Wednesday, July 17, 2024

A Life (in Pictures)

Film is fun.  I love shooting it.  It is not nearly as much fun to shoot with digital cameras.  Maybe it's haptics.  Digital cameras, even Leicas, feel different in the hand.  And taking photos and not seeing them for a while after is pretty mysterious.  Yup.  Itis fun.  

But then there is the processing, where everything can go wrong, and scanning, which takes a lot of time.  And then there is the post production, too.  

I took this photo with a digital camera, my Leica M9 Monochrom.  No processing and scanning.  All I do is drop the files into the computer, make a few tweaks, and boom!  And the photos are pretty.  After the cost of the camera and card, the photos are free.  

And yet. . . film, you know?  

I go to the photo store to pick up some color film I had them develop today.  I don't have a clue what is on the roll.  It will be a surprise one way or another.  

Oh. . . yea. . . that's a lot of Leicas.  Five M cameras including the one I was shooting with.  I have three other Leicas that are not shown here.  WTF?  Well, that kind of happened by accident after I had mine stolen.  I replaced them, then got the old ones back--at a price.  There's a good portion of the cost of a new car in there somewhere.  

I'm hillbilly rich.  Not like J.D., though.  

"So many cameras and so few pictures."

Yea, yea, yea. . . I know.  Cameras don't make photographs, people do.  Those little girls at the cafe with their shoe phone pics are doing a great job.  You don't need to go out and buy an expensive camera.  I was there yesterday.  Half the crowd were Asian girls.  They weren't together.  It's not like a bus full of them pulled in and let them off.  But they, individually or in pairs, were there for the Photo Booth.  And they cheat.  When their friend sits in the booth, they snap away with their phones.  I was watching a petite girl in a poofy white baby doll dress and white bows in her very dark hair hit IG poses for her phone photog friend.  

A fellow I used to know from the gym years past was at the cafe.  I see him there sometimes and we say hi.  He came up to where I was sitting and asked me how I was doing.  I said the thing that people say, but he was more curious.  I told him I come here to get away from the house and write.  I said that this was a good place, the visuals and all, that there was no place like it in town.  He agreed.  For some reason, I got the feeling that he was hitting on me.  

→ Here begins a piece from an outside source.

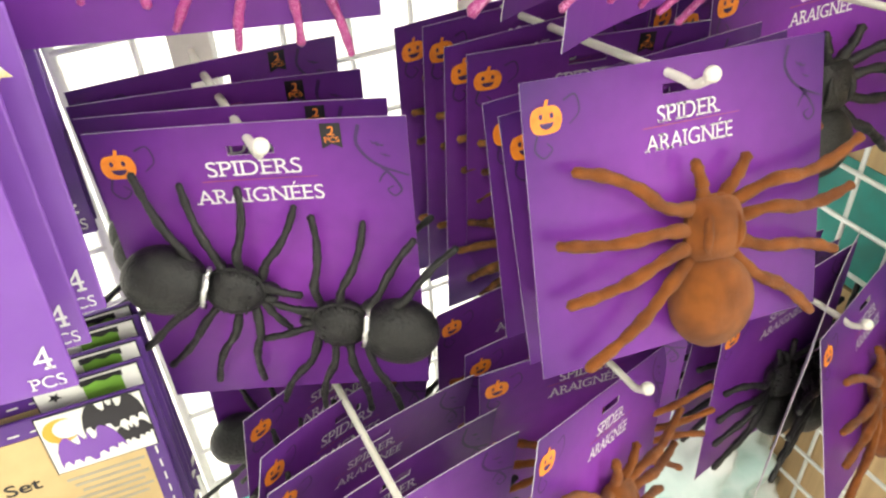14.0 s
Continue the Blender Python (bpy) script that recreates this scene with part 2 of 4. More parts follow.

Later, I changed my mind.  They weren't all Asians.  I think that two of the girls were from the South Pacific.  Polynesian, maybe.  

When I stopped at the liquor store, the two hipster kids were working alone.  One, a very tall Black girl with sleepy eyes and funky stuff woven into her hair was being rather loose and flippant.  I said, "Hey. . . don't mess with me," and she said it didn't matter, this was her last night.  

"Mine, too," said the heavily tatted boy with a full neck sleeve and large gauge earlobe spreaders.  "We were asked to quit or we'd be fired."

"Really?  Wow.  Why?"

"She's a filmmaker and I'm an actor," he said.  "We asked for the week off to shoot a film and they told us to quit.  Really?  They'd rather hire new people and train them than give us a week off?"

I looked at them.  "Well, man. . . I always looked forward to hipster night at the liquor store.  They'll hire some squarepants to take your place.  That's the corporate world.  I'll miss you." 

And that, I guess, is the last we'll see of the crazy hipster duo working at the largest liquor store chain in the nation.  

My mother and I sat outside and talked about our aches and pains and about the weather.  

You see what I'm getting at?  

C.C. sent me a photo of his meal, a squid ink pasta with puttanesca sauce, he said.  

"Highbrow hillbilly, mofo.  Looks good. . . I think.  Never had squid ink."  

I send him a little dinner music I am listening to.  I'm in that kind of mood, an old fashioned lover kind of thing.


He writes back and says it is one of his favorites.  He's acted in the play it is from, "Too Many Girls."  Of course. 

I fed the cat, poured a drink, made the same dinner I had the night before.  I had taken no photos all day.  I blamed it on back pain and a lack of sleep.  But I came to the conclusion that the pictures I make at home are as valuable as any I make elsewhere.  It's all just a document of the times.  

Texts come in.  Q is on his honeymoon, I think.  He sends photos of rocks and water in Yosemite Valley.  No words.  Too busy sporting his new bride, I'd assume.  Eating, drinking, and honeymooning.  

I eat pain pills and turn on t.v.  I watch one episode of "Babylon Berlin" and one of "Normal People."  They are each marvelous.  I watch "Berlin" first because I don't want to go to bed after watching weird shit.  But "Normal People" is like heroin for emos.  If you are not driven by emotions, I wouldn't recommend the show to you.  If you are, though, it is like constantly being in estrous.  

It is not late when I've finished, so I cook up a few digital pictures before turning in.  As I do, I listen to music and this song plays.  

I don't know.  Maybe it was just the pain meds.